Getting Started

An exhaustive list of the various configurable settings can be found here. Alternatively you can view them through the online schema explorer

Pipeline Configuration File

The pipeline can be run in steps or it can be configured using a JSON configuration file and setup in a single step. Scripts will be generated to run all steps following clustering.

The config schema is found in the mavis package under src/mavis/schemas/config.json

Top level settings follow the pattern <section>.<setting>. The convert and library sections are nested objects.

Adjusting the Resource Requirements

Choosing the Number of Validation/Annotation Jobs

MAVIS chooses the number of jobs to split validate/annotate stages into based on two settings: cluster.max_files and cluster.min_clusters_per_file.

For example, in the following situation say you have: 1000 clusters, cluster.max_files=10, and cluster.min_clusters_per_file=10. Then MAVIS will set up 10 validation jobs each with 100 events.

However, if cluster.min_clusters_per_file=500, then MAVIS would only set up 2 jobs each with 500 events. This is because cluster.min_clusters_per_file takes precedence over custer.max_files.

Splitting into more jobs will lower the resource requirements per job (see resource requirements).

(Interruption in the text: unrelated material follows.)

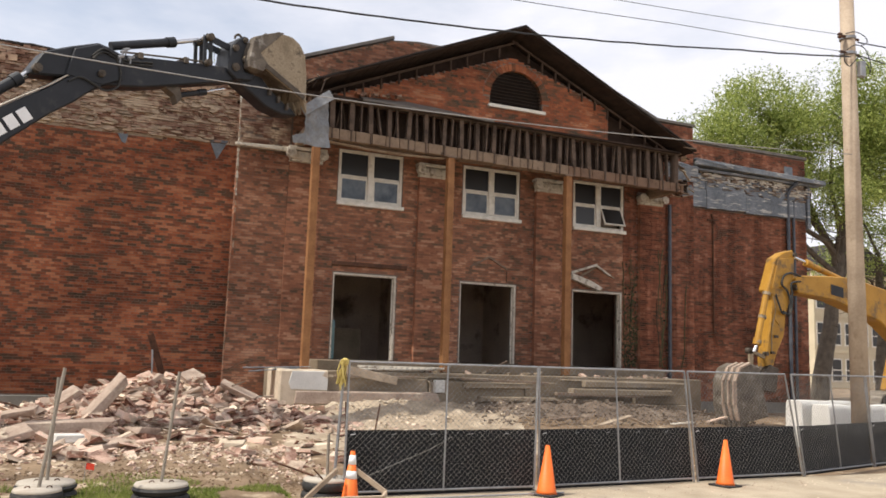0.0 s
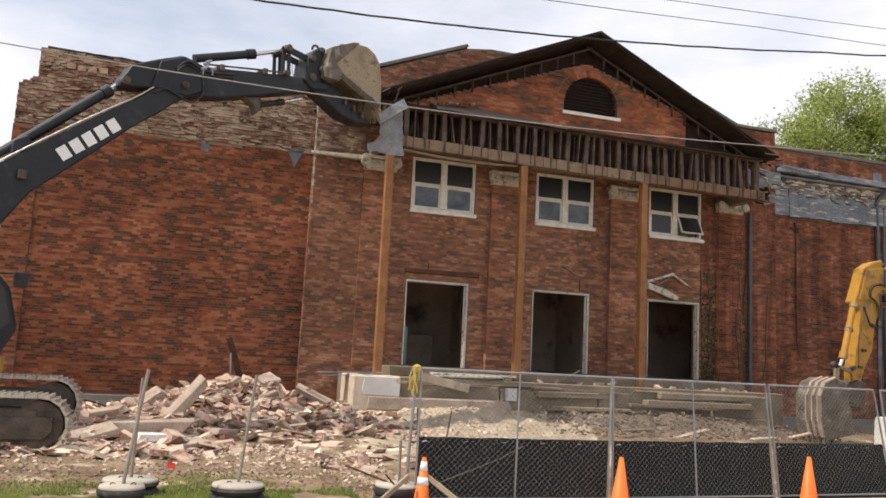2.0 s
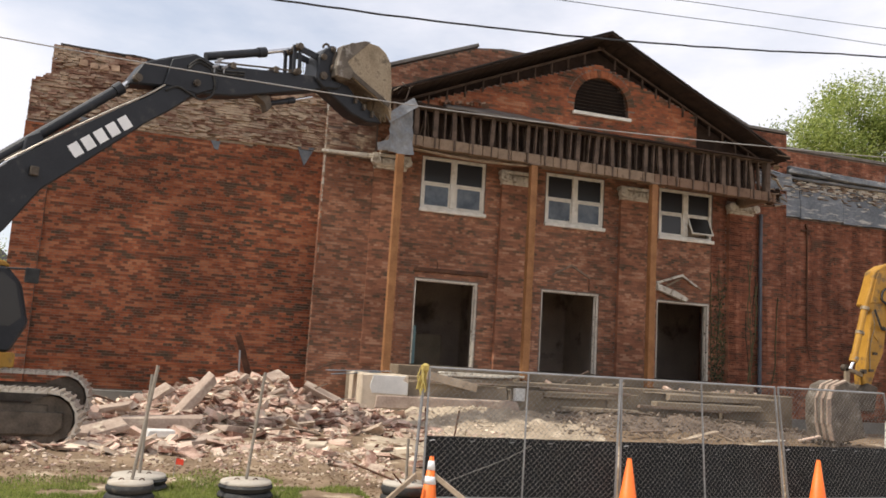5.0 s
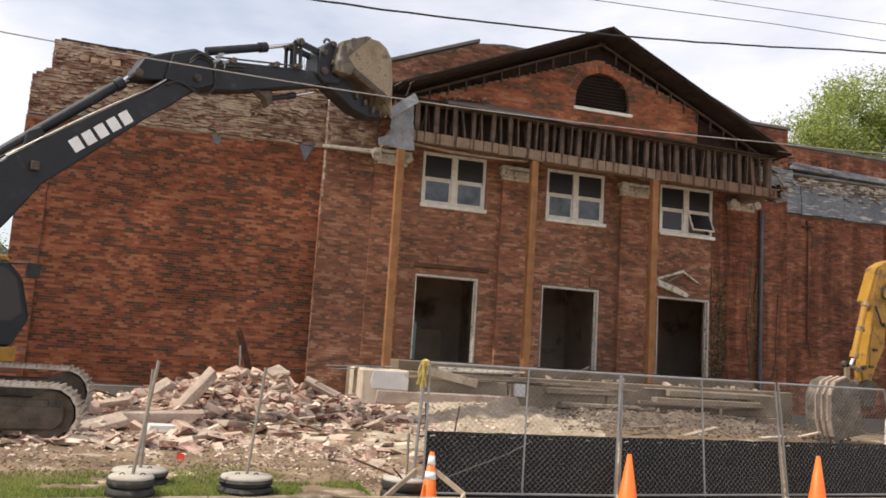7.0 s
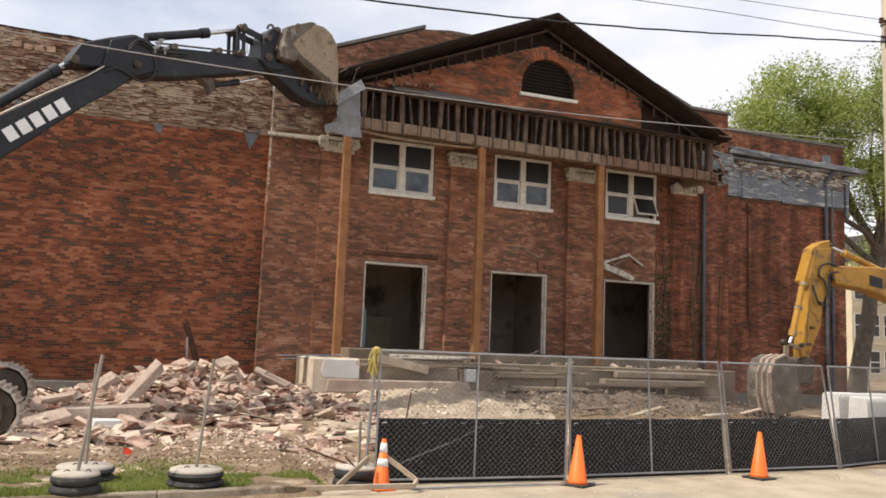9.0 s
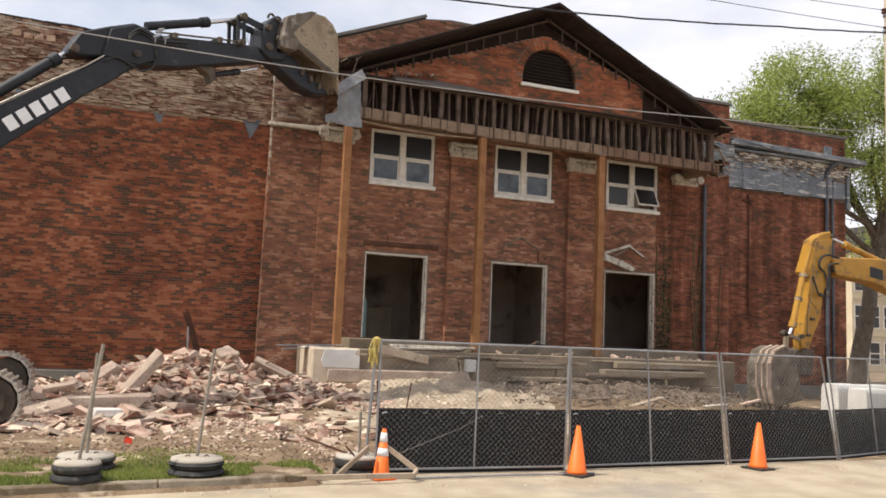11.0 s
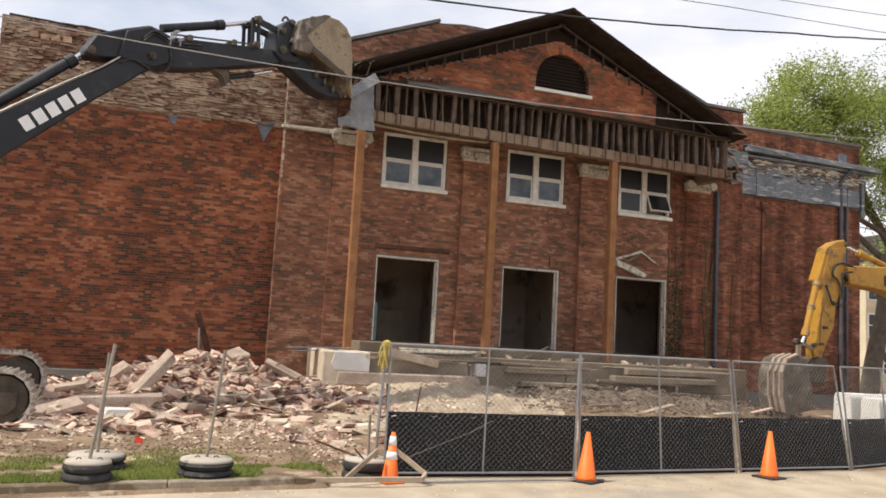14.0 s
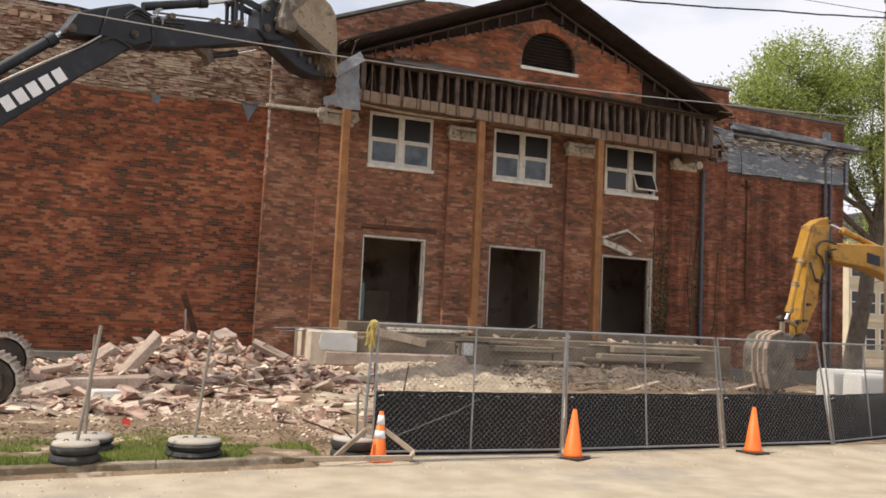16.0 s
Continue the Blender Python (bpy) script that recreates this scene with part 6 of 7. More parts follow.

The memory and time requirements for validation are linear with respect to the number of events to be validated.

Uninformative Filter

For example, if the user is only interested in events in genes, then the cluster.uninformative_filter can be used. This will drop all events that are not within a certain distance (cluster.max_proximity) to any annotation in the annotations reference file. These events will be dropped prior to the validation stage which results in significant speed up.